I responded to the post explaining my reasons for disliking internal competition as a mean to incent employees, including some of the major pitfalls to workforce segmentation for incentive purposes. I also included a reference to a good organizational behavior article from Stanford University, also describing some the risks associated to internal competition.

The pros and cons to internal competition listed by Paul Hebert in his blog were the following:

Pros

  • Fixed (closed budget) - can’t go over budget - the awards are fixed
  • Depending on industry and company culture highlighting standings reports on who’s in which place in each group can create a real up-tick in performance

Cons

  • Depending on performance distribution it could be difficult or impossible to create fair competitive groups
  • There will be losers - people could double their performance but not earn an award since the outcome is a stack ranking of each person’s performance.

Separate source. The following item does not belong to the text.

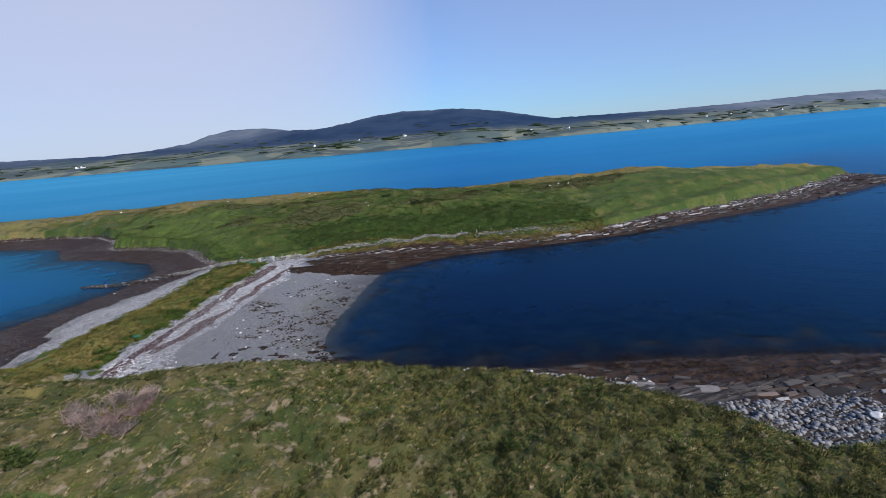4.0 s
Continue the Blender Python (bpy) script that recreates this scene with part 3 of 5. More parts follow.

To me, the biggest “Con” is that such contests go against the concept of developing the employee’s ability to work cooperatively to reach corporate goals. As a matter of fact, it encourages a culture where employees try to outwit each other and loose sight of who the competition really is.

If the goal is to offer an incentive program on a fixed budget, I suggested some alternatives including:

1) Reward all (or a large group) of employees equally, and/or

2) Use the money to purchase some desirable widgets for everyone, great door prizes for quarterly meetings, and to sponsor milestone team events.

Paul replied to my comment saying that there was still a place for internal competition as a short-term adjunct to an entire reward and recognition strategy. I somewhat agree with that statement, but I think that the potential negative outweighs the positive in most situations.